Fixed Income Securities: Basic Concepts
Accrued Interests:
When a bond trades between two coupon dates, the seller is entitled to receive any interest earned from the previous coupon date through the date of the sale. This differential amount is known as accrued interests and is payable by the buyer(new owner) of bond.
Clean Price:
Clean Price is the price of the coupon bond which the buyer(new owner) of the bond has to pay excluding any accrued interest amount.
Dirty Price:
Dirty Price is the price of the coupon bond which the buyer(new owner) of the bond has to pay and includes accrued interest on the next coupon payment.
Dirty Price= Clean Price+ Accrued Interest
Arbitrage Pricing Theory v/s Traditional Bond Pricing
The pricing method under APT theory and traditional theory varies largely as under the former method, the bond issue is viewed as multiple zero coupon bonds that are valued individually and then added together to ascertain the bond value. However, under the traditional theory, the bond issue is valued as single package of cash flows that is discounted at one discount rate to find the value.
Yield to Maturity v/s Holding Period Return
The two terms differs as YTM refers to the return that an investor will earn if he hold the bond till its maturity date and invest all the coupons.
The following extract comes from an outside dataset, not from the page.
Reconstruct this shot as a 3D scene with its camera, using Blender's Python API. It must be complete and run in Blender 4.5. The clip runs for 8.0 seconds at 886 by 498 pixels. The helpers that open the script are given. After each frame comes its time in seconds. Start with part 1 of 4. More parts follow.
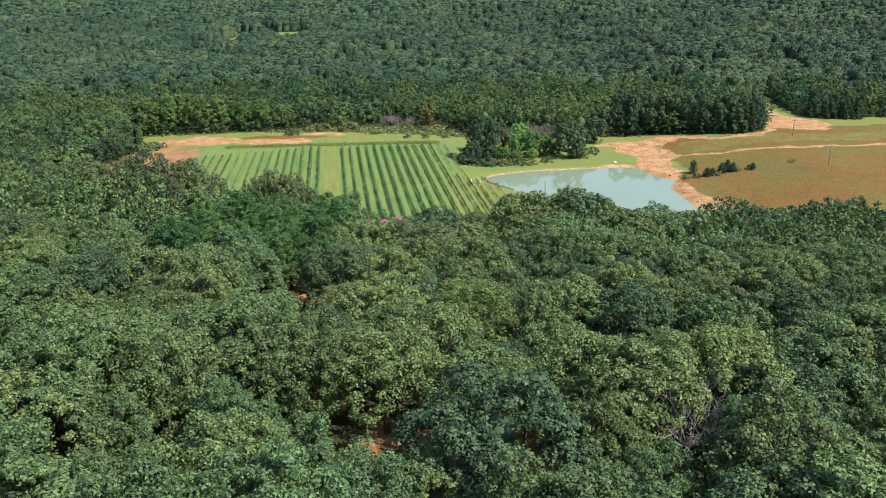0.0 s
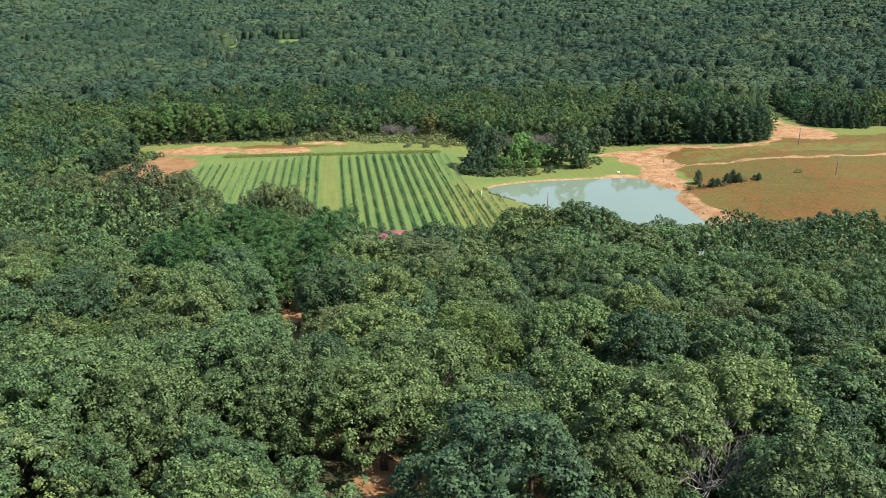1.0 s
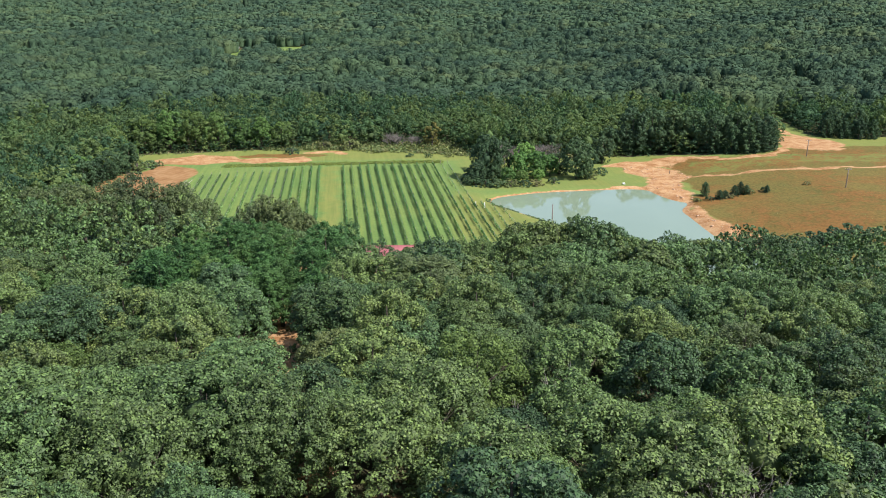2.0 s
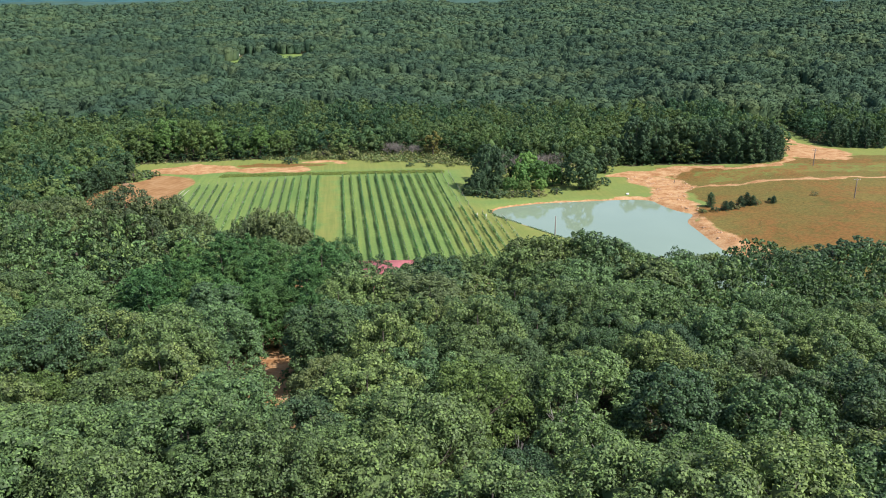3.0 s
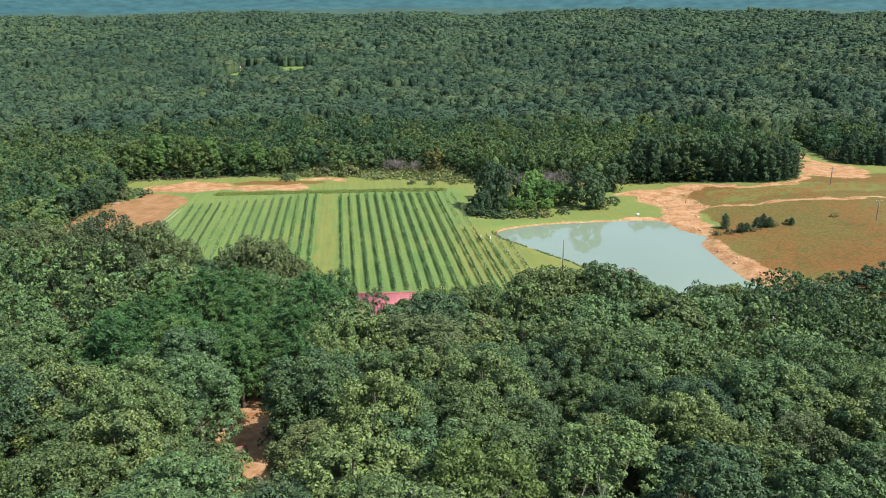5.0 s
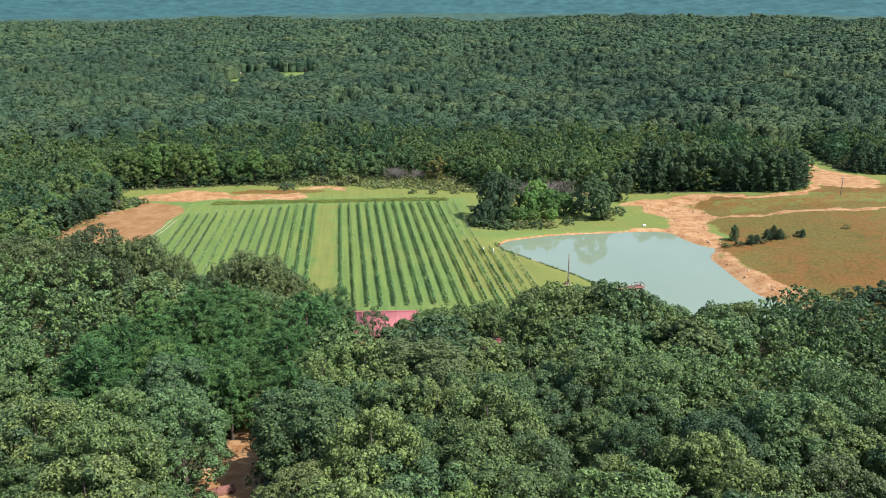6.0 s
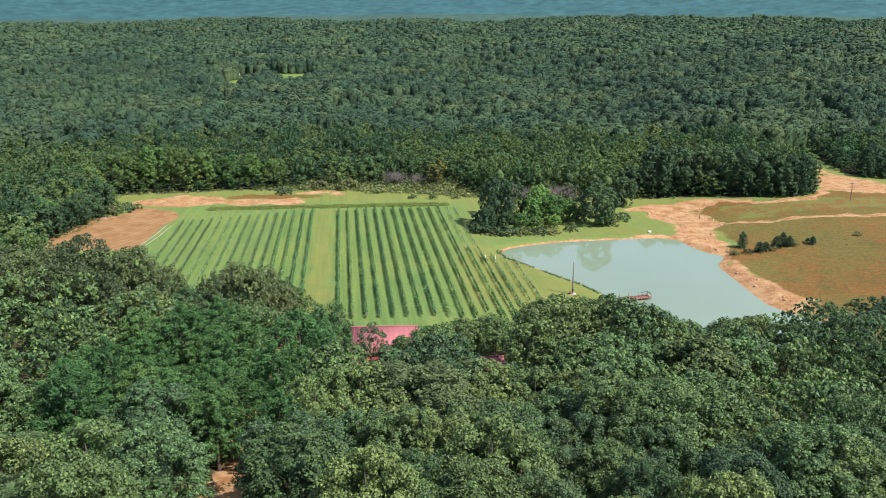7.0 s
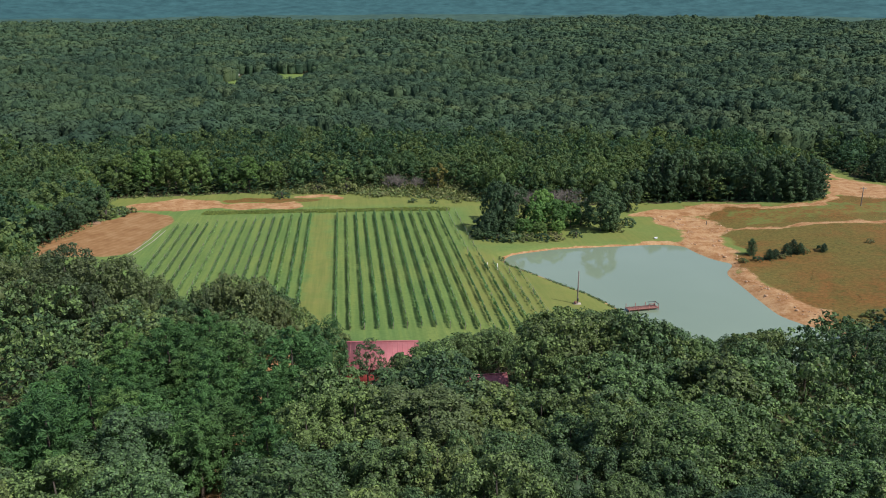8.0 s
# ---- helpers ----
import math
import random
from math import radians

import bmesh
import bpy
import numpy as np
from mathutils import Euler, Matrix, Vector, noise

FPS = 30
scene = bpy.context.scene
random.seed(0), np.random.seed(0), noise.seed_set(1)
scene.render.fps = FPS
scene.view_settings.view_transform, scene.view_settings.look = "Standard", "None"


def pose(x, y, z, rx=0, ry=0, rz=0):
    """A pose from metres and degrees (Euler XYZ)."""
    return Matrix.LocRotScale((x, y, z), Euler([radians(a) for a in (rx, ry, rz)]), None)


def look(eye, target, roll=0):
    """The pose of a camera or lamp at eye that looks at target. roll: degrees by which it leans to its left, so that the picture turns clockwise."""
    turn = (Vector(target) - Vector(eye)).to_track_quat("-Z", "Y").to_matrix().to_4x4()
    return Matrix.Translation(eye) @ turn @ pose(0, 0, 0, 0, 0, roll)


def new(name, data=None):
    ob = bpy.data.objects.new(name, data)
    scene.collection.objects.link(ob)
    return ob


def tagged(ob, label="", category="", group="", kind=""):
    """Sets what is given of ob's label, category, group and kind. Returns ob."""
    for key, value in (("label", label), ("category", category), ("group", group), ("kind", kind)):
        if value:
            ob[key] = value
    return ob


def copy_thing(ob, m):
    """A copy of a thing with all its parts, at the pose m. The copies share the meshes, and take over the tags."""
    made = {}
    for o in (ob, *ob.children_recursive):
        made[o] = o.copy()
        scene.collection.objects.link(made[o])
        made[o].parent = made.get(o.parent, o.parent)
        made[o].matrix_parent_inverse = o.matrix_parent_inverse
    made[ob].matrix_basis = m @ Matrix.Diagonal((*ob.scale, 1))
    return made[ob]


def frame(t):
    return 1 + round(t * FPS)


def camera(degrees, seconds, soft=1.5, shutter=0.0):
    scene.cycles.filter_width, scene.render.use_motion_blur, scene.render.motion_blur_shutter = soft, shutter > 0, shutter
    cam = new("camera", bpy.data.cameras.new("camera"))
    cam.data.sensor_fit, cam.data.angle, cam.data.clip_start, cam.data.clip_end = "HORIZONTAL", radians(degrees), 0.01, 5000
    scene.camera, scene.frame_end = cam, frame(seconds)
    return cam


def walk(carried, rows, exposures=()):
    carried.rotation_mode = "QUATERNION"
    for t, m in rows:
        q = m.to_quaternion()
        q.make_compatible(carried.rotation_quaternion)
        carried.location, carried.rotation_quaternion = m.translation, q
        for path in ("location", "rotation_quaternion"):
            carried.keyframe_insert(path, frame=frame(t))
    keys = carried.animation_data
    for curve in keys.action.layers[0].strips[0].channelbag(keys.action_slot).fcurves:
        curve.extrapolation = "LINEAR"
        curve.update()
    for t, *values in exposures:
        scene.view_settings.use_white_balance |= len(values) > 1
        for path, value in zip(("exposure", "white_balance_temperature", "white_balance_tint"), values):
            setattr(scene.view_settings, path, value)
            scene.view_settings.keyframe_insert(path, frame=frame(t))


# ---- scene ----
cam = camera(58.6, 8.0, 0.95)
PATH = [
    (0, (-2.96, 6.733, 74.64), (-2.936, 8.612, 73.955), -0.4),
    (0.5, (-2.901, 9.216, 74.679), (-2.876, 11.097, 74.002), -0.4),
    (1, (-2.853, 11.731, 74.737), (-2.831, 13.615, 74.068), -0.4),
    (1.5, (-2.794, 14.283, 74.805), (-2.776, 16.171, 74.144), -0.3),
    (3, (-2.379, 22.259, 75.094), (-2.367, 24.155, 74.456), -0.3),
    (3.5, (-2.207, 25.139, 75.152), (-2.198, 27.036, 74.521), -0.3),
    (4, (-2.042, 28.175, 75.2), (-2.035, 30.075, 74.575), -0.3),
    (4.5, (-1.927, 31.385, 75.234), (-1.921, 33.286, 74.614), -0.3),
    (6, (-2.044, 41.723, 75.381), (-2.043, 43.631, 74.781), -0.2),
    (6.5, (-2.064, 45.196, 75.406), (-2.063, 47.104, 74.806), -0.2),
    (7, (-2.066, 48.652, 75.417), (-2.066, 50.56, 74.819), -0.2),
    (7.5, (-2.063, 52.083, 75.422), (-2.063, 53.991, 74.824), -0.2),
    (8, (-2.063, 55.506, 75.42), (-2.065, 57.414, 74.822), -0.1),
]
walk(cam, [(t, look(eye, target, roll)) for t, eye, target, roll in PATH], [(0.0, 0.69, 6250, 13), (3.0, 0.68, 6250, 13), (4.5, 0.70, 6250, 13), (6.5, 0.71, 6250, 13), (7.2, 0.64, 6250, 13), (7.6, 0.46, 6250, 13), (8.0, 0.08, 6250, 13)])

# ---- world, sun, exposure ----
SUN_DIR = Vector((0.80, -0.48, 1.15)).normalized()
world = bpy.data.worlds.new("world")
scene.world = world
world.use_nodes = True
wn, wl = world.node_tree.nodes, world.node_tree.links
sky = wn.new("ShaderNodeTexSky")
sky.sky_type, sky.sun_disc = "NISHITA", False
sky.sun_elevation = math.asin(SUN_DIR.z)
sky.sun_rotation = math.atan2(SUN_DIR.x, SUN_DIR.y)
sky.dust_density = 1.5
wn["Background"].inputs["Strength"].default_value = 0.125
wl.new(sky.outputs["Color"], wn["Background"].inputs["Color"])
sun_lamp = bpy.data.lights.new("sun", "SUN")
sun_lamp.energy, sun_lamp.angle, sun_lamp.color = 4.5, radians(0.53), (1.0, 0.95, 0.86)
sun = new("sun", sun_lamp)
sun.matrix_world = look(SUN_DIR * 300, (0, 0, 0))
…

However, Holding Period Return is the return earned by an investor till the time he held his investment that may or may not be until maturity date.
Duration:
It is a measure of the price sensitivity of a security to the changes in yield.
Convexity:
Convexity helps in approximating the change in price that is not explained by the duration.
Modified Duration v/s Duration computed from portfolio of zeros
Effective Duration:
It is duration calculation measure of a bond with embedded optionsEffective Duration= Price if yield decline - price if yield rise / 2(initial price)(change in yield in decimal)
Effective Convexity:
It is a measure of bond’s convexity that takes into account the convexity of bonds with embedded options.
Immunization Strategy:
Also known as Multi-period immunization, it is a strategy employed so as to minimize the impact of changes in the interest rates on the asset value.
Term Structure of Interest Rates:
Also known as Yield Curve, the curve shows relationships between interest rates and different maturities.
Term Structure of Interest Rates Theories:
There are three theories relating of term structure of interest rates:
i)Pure Expectation Theory
ii)Liquidity Preference Theory
iii)Market Segmentation Theory
Treasury Securities:
These securities are issued by the US treasury and since they are backed by the full faith and credit of the SU government, they are considered to be free from credit risk. There are three distinct types of treasury securities:
- T-Bills
- T-Notes and Bonds
- Inflation Protected Securities
Treasury Inflation Protected Securities(TIPS):
Treasury securities that make semi-annual coupon interest payments at a rate fixed at issuance but the par value of TIPS is adjusted semi-annually for changes in the Consumer Price Index(CPI). Hence, the fixed coupon rate is paid semi-annually as a percentage of the inflation adjusted par value.
Treasury Auctions:
Treasury securities are also divided into two categories on the basis of their vintage:
i)On the run issues are the most recently auctioned Treasury Securities
ii)Off the run issues are the older issues that have been replaced by a more recently auctioned issues.
Treasury STRIPS:
A treasury security that trades at discount from its face value and offers no interest payments. These securities are stripped from coupons of the bonds and notes and the sold as zero-coupon bonds.